Its current Board of Directors is headed by Mark Fettes and composed of Guilherme Fians, Michele Gazzola, Snehaja Venkatesh, Klaus Schubert and Humphrey Tonkin.

==Activities==
- CRD supports the publication of the scholarly journal Language Problems and Language Planning.
- CRD publishes the multilingual, interdisciplinary journal Esperantologio / Esperanto Studies.
- The organization's newsletter, Information for Interlinguists (IfI) is a joint publication by the Center for Research and Documentation on World Language Problems (CRD) and the Esperantic Studies Foundation (ESF). It focuses on interlinguistics and is published three times a year in English and Esperanto.
- An Annual Bibliography of publications on Esperanto studies and interlinguistics is published as part of a much larger reference work by the US-based Modern Language Association.
- CRD is the main organizer of the Conference on Esperanto Studies (Esperantologiaj Konferencoj), held as part of the annual World Esperanto Congresses.
- Nitobe Symposia on language policy are organized (often with local or international partners), as are other specialist conferences and seminars, for example at the United Nations.

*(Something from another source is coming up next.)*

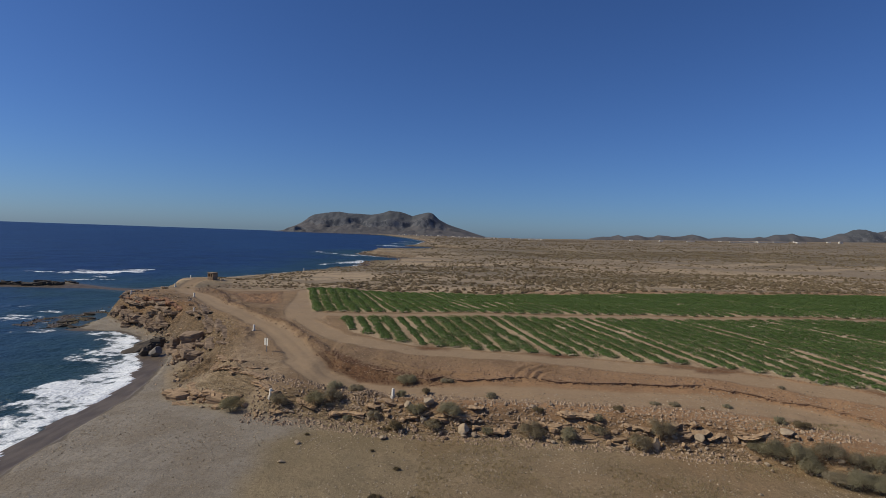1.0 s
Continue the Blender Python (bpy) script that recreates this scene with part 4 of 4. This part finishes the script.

From the Nitobe symposia emerged the Nitobe Centre for Language Democracy which "raises questions about international communication and egalitarian language policy."
- CRD also supports a study program at Adam Mickiewicz University in Poznań, Poland, which offers a 3-year postgraduate program in Interlinguistics. The program, with an international faculty and student body, focuses on international and intercultural communication, planned languages, and Esperanto Studies. In 2018-2019, the program celebrated its 20th year.
- From 1982 to 1996, together with the United Nations Office of Conference Services, CRD organized an annual conference in New York City. For most of the early years, CRD published annual conference reports, with all papers given at the conference in question. The Center now publishes, in cooperation with University Press of America, a series of monographs which includes selected papers from the conferences.